- _Your instructions_:
Your task is to copy each line that has the word "part".

- _Records_:
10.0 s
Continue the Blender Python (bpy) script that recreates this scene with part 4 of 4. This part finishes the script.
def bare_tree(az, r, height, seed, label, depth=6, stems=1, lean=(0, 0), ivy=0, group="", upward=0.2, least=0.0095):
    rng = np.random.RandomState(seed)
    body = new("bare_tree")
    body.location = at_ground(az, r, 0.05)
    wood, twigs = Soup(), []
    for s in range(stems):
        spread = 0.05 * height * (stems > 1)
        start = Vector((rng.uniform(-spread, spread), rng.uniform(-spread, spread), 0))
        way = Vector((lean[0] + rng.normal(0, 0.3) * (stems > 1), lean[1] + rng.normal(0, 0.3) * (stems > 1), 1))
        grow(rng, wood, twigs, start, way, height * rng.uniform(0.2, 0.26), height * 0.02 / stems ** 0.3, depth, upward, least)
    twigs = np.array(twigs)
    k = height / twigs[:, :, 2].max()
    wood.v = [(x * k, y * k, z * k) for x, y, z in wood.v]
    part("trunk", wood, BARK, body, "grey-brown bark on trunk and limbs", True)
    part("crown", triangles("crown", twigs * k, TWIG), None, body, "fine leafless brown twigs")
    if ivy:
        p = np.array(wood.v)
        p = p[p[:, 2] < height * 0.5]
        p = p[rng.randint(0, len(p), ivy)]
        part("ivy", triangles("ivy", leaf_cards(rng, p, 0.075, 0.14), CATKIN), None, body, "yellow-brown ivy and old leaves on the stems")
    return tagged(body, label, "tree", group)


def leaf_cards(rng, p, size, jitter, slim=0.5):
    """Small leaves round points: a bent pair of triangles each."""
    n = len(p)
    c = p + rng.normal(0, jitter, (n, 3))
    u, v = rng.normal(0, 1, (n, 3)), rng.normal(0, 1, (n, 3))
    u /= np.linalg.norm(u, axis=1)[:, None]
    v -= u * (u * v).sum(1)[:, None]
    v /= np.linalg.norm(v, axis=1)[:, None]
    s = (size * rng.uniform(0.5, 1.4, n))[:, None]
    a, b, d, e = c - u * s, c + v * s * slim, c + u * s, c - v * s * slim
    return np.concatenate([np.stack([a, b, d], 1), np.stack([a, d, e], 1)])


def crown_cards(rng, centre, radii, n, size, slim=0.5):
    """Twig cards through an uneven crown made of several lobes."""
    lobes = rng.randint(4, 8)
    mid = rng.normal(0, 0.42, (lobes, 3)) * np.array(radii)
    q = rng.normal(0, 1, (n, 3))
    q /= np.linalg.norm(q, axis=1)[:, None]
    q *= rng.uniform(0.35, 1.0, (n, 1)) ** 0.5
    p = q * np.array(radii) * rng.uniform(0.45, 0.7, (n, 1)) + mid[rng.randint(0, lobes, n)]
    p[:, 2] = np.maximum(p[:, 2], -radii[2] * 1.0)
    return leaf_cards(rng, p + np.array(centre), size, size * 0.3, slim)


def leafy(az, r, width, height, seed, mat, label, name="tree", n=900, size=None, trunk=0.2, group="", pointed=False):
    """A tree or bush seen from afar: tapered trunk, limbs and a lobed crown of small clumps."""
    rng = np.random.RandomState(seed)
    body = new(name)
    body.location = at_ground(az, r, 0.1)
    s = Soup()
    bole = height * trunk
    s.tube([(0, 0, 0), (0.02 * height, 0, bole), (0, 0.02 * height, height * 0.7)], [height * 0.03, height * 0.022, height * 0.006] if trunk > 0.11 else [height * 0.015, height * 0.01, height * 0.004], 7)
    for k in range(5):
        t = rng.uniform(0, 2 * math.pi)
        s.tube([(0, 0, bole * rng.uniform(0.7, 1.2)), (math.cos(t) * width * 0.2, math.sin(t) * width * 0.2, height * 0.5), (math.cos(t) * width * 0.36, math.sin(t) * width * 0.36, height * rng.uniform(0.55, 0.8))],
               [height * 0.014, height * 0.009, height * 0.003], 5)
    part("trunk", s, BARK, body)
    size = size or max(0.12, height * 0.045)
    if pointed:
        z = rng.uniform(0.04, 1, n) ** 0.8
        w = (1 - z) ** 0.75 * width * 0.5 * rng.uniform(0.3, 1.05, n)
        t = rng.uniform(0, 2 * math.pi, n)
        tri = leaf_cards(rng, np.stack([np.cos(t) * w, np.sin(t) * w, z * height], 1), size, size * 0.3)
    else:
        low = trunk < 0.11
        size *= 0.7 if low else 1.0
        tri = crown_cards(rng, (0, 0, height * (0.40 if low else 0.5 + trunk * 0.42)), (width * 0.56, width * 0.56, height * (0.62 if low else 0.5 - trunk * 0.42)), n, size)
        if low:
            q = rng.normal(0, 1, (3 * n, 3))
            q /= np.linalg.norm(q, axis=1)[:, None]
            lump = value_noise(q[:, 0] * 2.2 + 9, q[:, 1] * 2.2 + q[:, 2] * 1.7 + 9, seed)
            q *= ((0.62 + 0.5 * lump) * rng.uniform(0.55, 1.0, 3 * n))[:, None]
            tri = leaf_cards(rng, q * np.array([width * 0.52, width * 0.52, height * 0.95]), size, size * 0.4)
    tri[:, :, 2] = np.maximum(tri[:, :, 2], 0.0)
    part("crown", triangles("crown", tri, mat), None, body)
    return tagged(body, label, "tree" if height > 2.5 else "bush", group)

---

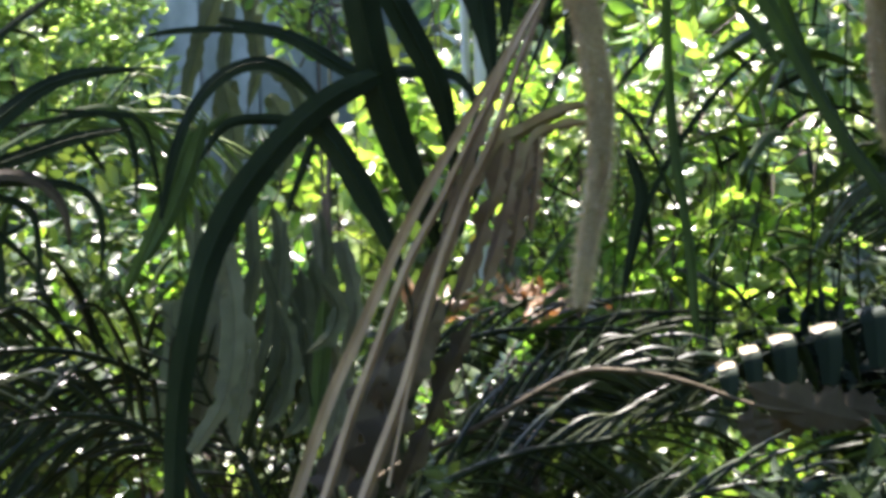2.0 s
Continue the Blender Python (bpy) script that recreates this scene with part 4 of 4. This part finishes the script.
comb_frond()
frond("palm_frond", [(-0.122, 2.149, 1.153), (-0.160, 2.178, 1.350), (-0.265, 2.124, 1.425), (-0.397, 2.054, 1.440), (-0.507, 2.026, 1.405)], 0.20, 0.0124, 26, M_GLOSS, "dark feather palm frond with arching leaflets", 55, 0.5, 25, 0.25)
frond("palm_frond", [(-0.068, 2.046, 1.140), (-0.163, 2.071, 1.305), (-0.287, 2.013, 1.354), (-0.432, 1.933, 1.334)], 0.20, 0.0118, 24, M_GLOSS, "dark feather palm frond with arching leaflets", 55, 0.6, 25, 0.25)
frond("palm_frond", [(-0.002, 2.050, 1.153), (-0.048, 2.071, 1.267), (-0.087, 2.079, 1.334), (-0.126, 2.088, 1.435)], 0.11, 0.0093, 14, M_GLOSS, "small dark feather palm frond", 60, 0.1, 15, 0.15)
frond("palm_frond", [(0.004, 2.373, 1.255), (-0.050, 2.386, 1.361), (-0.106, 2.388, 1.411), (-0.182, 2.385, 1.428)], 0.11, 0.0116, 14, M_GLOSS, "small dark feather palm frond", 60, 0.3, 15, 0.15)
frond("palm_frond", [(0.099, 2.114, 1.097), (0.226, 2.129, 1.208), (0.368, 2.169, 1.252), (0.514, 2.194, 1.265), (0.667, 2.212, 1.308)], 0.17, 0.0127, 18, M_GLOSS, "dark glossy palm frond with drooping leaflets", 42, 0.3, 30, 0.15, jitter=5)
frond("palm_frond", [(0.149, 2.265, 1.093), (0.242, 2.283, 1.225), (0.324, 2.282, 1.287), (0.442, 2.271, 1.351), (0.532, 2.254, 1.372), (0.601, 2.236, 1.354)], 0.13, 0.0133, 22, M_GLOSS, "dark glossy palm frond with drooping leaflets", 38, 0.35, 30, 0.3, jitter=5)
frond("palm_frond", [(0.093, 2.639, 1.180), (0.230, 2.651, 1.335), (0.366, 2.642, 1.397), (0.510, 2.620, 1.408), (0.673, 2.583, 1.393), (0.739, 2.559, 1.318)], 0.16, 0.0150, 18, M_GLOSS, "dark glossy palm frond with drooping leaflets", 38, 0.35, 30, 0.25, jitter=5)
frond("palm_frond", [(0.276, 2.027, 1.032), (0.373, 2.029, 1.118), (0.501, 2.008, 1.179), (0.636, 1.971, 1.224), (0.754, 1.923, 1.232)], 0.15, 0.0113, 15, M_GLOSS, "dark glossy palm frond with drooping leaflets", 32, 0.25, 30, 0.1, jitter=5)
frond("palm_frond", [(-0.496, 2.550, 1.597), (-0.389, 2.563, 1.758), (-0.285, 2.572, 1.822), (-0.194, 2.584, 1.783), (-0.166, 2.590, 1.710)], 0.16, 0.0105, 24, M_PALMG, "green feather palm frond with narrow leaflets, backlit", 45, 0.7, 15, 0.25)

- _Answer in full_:
Continue the Blender Python (bpy) script that recreates this scene with part 4 of 4. This part finishes the script.
    part("trunk", wood, BARK, body, "grey-brown bark on trunk and limbs", True)
    part("crown", triangles("crown", twigs * k, TWIG), None, body, "fine leafless brown twigs")
        part("ivy", triangles("ivy", leaf_cards(rng, p, 0.075, 0.14), CATKIN), None, body, "yellow-brown ivy and old leaves on the stems")
    part("trunk", s, BARK, body)
    part("crown", triangles("crown", tri, mat), None, body)
Continue the Blender Python (bpy) script that recreates this scene with part 4 of 4. This part finishes the script.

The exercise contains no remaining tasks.